How do you follow that? Just about the only way you could: with “Rosalita (Come Out Tonight),” a.k.a. the word “exuberance” defined and explained in musical form. Closing out the main set, the crowd erupts at the very first note of “Born To Run,” band and audience carrying one another on their shoulders as they rocket through Springsteen-land’s national anthem. “Thank you” cries a hoarse Bruce as the crowd demands more.

The first encore is the perfect spot for a guest-filled jam, so Bruce brings out co-host Jackson Browne, second-billed Tom Petty, and harmony vocalist Rosemary Butler to jam on “Stay,” the classic r&b number popularized by Browne. The interplay between these four and Clemons is pure giddy fun. Next up, the “Detroit Medley” has been a part of Springsteen lore for decades; it’s never sounded better than this as the E Street Band steamrolls through “Devil With The Blue Dress On,” “Good Golly Miss Molly,” “C.C. Rider,” and “Jenny Take A Ride” in an ecstatic ten-minute jam. Followed, naturally, by solar-plexus-smashing renditions of two more early rock and roll classics: a ten-minute romp/vamp on “Quarter To Three” and a tight, delirious run at the Buddy Holly hit “Rave On.”
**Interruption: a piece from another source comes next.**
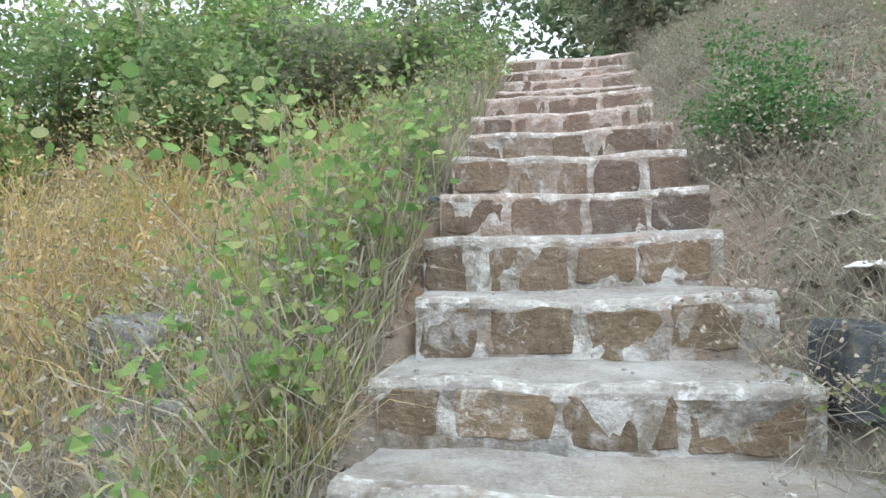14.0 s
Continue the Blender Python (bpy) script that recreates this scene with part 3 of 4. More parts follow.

A lapsed Roman Catholic, Bruce Springsteen often casts his passion for rock and roll in religious terms. After listening to and watching this beautifully packaged set, it seems only right to call this release what it is: one of the lost Holy Grails of rock and roll: one of the genre’s greatest performers giving one of his greatest performances. The fact that it’s been not just found, but assembled with loving care and let out into the world for all to marvel at and enjoy, is a beautiful thing indeed—some might even call it “legendary.”